Print, word for word, every line from the beginning of the listing up to and including the line with "wire hanging under". Pictures are to be excluded.

— START —

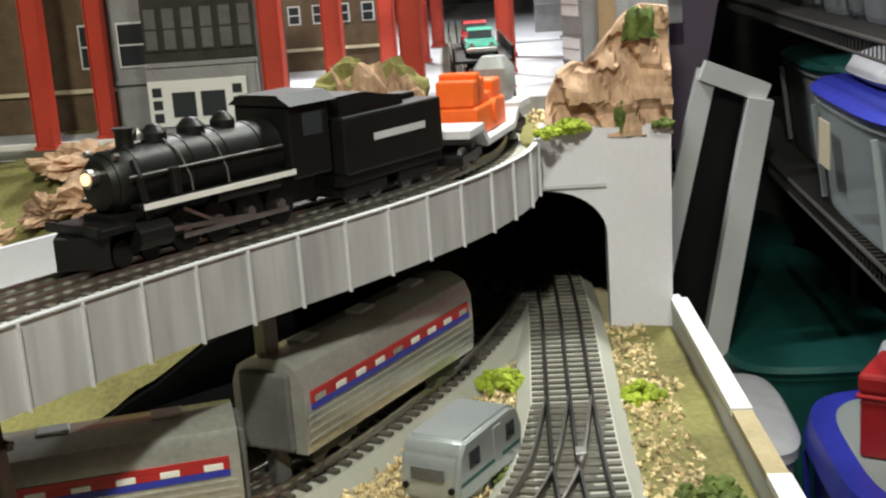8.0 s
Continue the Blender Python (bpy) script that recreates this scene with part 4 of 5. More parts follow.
coil("wire_coil", (-0.553, 1.622, 0.004), 0.040, 16, 3, (0.05, 0.03, 0), "loose coil of twisted brown and white wire")
coil("wire_coil", (-0.530, 1.782, 0.028), 0.024, 11, 8, (1.0, 0.0, 0.9), "tangled wire coil leaning under the tower")
solid("wire_tail", tube([(-0.528, 1.80, 0.045), (-0.545, 1.812, 0.075), (-0.552, 1.815, 0.12), (-0.556, 1.80, 0.158)], 0.001), WIRE, "twisted wire hanging under the tower", "wire", smooth=True)

# ---- posts ----
post = thing("support_post", "dull metal support post standing in a wooden collar", "post", (-0.912, 1.232, 0.0), 20)
part("shaft", lathe(bmesh.new(), [(0.033, 0.001), (0.033, 1.449), (0.030, 1.45)], 24), GALV, post, smooth=True)
collar = thing("post_collar", "dark grey open wooden box round the support post", "collar", (-0.925, 1.228, -0.003), 8)
for x0, x1, y0, y1 in ((-0.090, 0.090, -0.090, -0.082), (-0.090, 0.090, 0.082, 0.090), (-0.090, -0.082, -0.0818, 0.0818), (0.082, 0.090, -0.0818, 0.0818)):
    part("board", boxed(x0, x1, y0, y1, 0.0, 0.038, 0.0012), GUNMETAL, collar)
gravel("packing_chips", lambda x, y: abs(x + 0.925) < 0.085 and abs(y - 1.228) < 0.085 and math.hypot(x + 0.912, y - 1.232) > 0.036, 260, 11, 0.006, "pale wood chips filling the collar", -1.02, -0.83, 1.13, 1.33, lambda x, y: 0.012)
gravel("crumbs", lambda x, y: clear_of(x, y, (LINE_C,), 0.05) and math.hypot((x + 0.62) / 0.09, (y - 1.13) / 0.07) < 1 + 0.5 * noise.noise((x * 20, y * 20, 2)), 230, 17, 0.0022, "scattered brown crumbs on the sand between the foam blocks", -0.74, -0.52, 1.02, 1.24, lambda x, y: 0.001)
pipe = thing("white_pipe", "white plastic pipe rising from the plywood to the ceiling", "pipe", (-0.832, 0.688, 0.013))
part("shaft", lathe(bmesh.new(), [(0.0365, 0.0), (0.0365, 1.436), (0.034, 1.437)], 32), PVC, pipe, smooth=True)
pipe2 = thing("white_pipe", "second white plastic pipe beside the first", "pipe", (-0.838, 0.600, 0.013))
part("shaft", lathe(bmesh.new(), [(0.030, 0.0), (0.030, 1.436), (0.028, 1.437)], 32), PVC, pipe2, smooth=True)


# ---- rolling stock: x forward, z up from the rail head ----
def wheel_truck(parent, x, half=0.022, r=0.0095, wheels=(-0.015, 0.015)):
    tr = part("truck", boxed(x - 0.028, x + 0.028, -half, half, 0.006, 0.014, 0.001), BLACK, parent, "black truck")
    for wx in wheels:
        for sy in (-1, 1):
            part("wheel", rod(bmesh.new(), (x + wx, sy * 0.0165, r), (x + wx, sy * 0.0195, r), r, seg=16), GUNMETAL, tr)


def on_line(ob, line, s, back=False, length=1.0):
    """Stands ob on the rails at s, drawn out to a share of its length."""
    p = line.at(s, 0.0, 0.0206)
    ob.matrix_world = Matrix.Translation(p) @ Matrix.Rotation(line.way(s) + (math.pi if back else 0), 4, "Z") @ Matrix.Diagonal((length, 1, 1, 1))


def boxcar():
    c = thing("boxcar", "weathered cream model refrigerator boxcar standing on the track", "model boxcar")
    body = part("body", boxed(-0.107, 0.107, -0.029, 0.029, 0.026, 0.089, 0.001), REEFER, c)
    part("roof", prism(bmesh.new(), [(-0.031, 0.0892), (0.031, 0.0892), (0.031, 0.0915), (0.012, 0.0965), (-0.012, 0.0965), (-0.031, 0.0915)], 0, 0.218, Matrix(((0, 0, 1, -0.109), (1, 0, 0, 0), (0, 1, 0, 0), (0, 0, 0, 1)))), REEFER, c, "pale ribbed roof")
    part("roof_walk", boxed(-0.109, 0.109, -0.006, 0.006, 0.0968, 0.0985, 0.0004), REEFER, c)
    for k in range(9):
        part("roof_rib", boxed(-0.1005 + 0.025 * k, -0.0985 + 0.025 * k, -0.0305, 0.0305, 0.0912, 0.0925), REEFER, c)
    for sy in (-1, 1):
        door = part("door", boxed(-0.020, 0.016, *sorted((sy * 0.0292, sy * 0.0312)), 0.029, 0.086, 0.0006), REEFER, c)
        for x in (-0.020, -0.003, 0.013):
            part("bar", boxed(x - 0.0012, x + 0.0012, *sorted((sy * 0.0313, sy * 0.0328)), 0.028, 0.087), BALSA, door)
        part("latch", boxed(-0.008, 0.004, *sorted((sy * 0.0313, sy * 0.034)), 0.050, 0.053), BALSA, door)
        for k, (x0, x1, z) in enumerate(((-0.078, -0.050, 0.066), (-0.081, -0.047, 0.060), (-0.074, -0.055, 0.054), (-0.094, -0.082, 0.036), (0.048, 0.060, 0.072), (0.050, 0.057, 0.066))):
            part("lettering", boxed(x0, x1, *sorted((sy * 0.0291, sy * 0.0294)), z, z + 0.0032), INK, body, "faded grey lettering bar")
        for x in (-0.100, 0.094):
            lad = part("ladder", boxed(x, x + 0.0015, *sorted((sy * 0.0292, sy * 0.0312)), 0.03, 0.088), REEFER, c)
            part("stile", boxed(x + 0.0065, x + 0.008, *sorted((sy * 0.0292, sy * 0.0312)), 0.03, 0.088), REEFER, lad)
            for k in range(6):
                part("rung", boxed(x + 0.0005, x + 0.0075, *sorted((sy * 0.0305, sy * 0.0318)), 0.034 + 0.0095 * k, 0.0358 + 0.0095 * k), REEFER, lad)
    part("underframe", boxed(-0.100, 0.100, -0.014, 0.014, 0.0145, 0.0258), BLACK, c)
    for x in (-0.075, 0.075):
        wheel_truck(c, x)
    for sx in (-1, 1):
        part("coupler", boxed(*sorted((sx * 0.107, sx * 0.122)), -0.003, 0.003, 0.010, 0.016), BLACK, c)
    return c


on_line(boxcar(), LINE_A, LINE_A.near(-0.43, 0.552))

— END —

> [ANSWER TO THIS PROBLEM]:
8.0 s
Continue the Blender Python (bpy) script that recreates this scene with part 4 of 5. More parts follow.
coil("wire_coil", (-0.553, 1.622, 0.004), 0.040, 16, 3, (0.05, 0.03, 0), "loose coil of twisted brown and white wire")
coil("wire_coil", (-0.530, 1.782, 0.028), 0.024, 11, 8, (1.0, 0.0, 0.9), "tangled wire coil leaning under the tower")
solid("wire_tail", tube([(-0.528, 1.80, 0.045), (-0.545, 1.812, 0.075), (-0.552, 1.815, 0.12), (-0.556, 1.80, 0.158)], 0.001), WIRE, "twisted wire hanging under the tower", "wire", smooth=True)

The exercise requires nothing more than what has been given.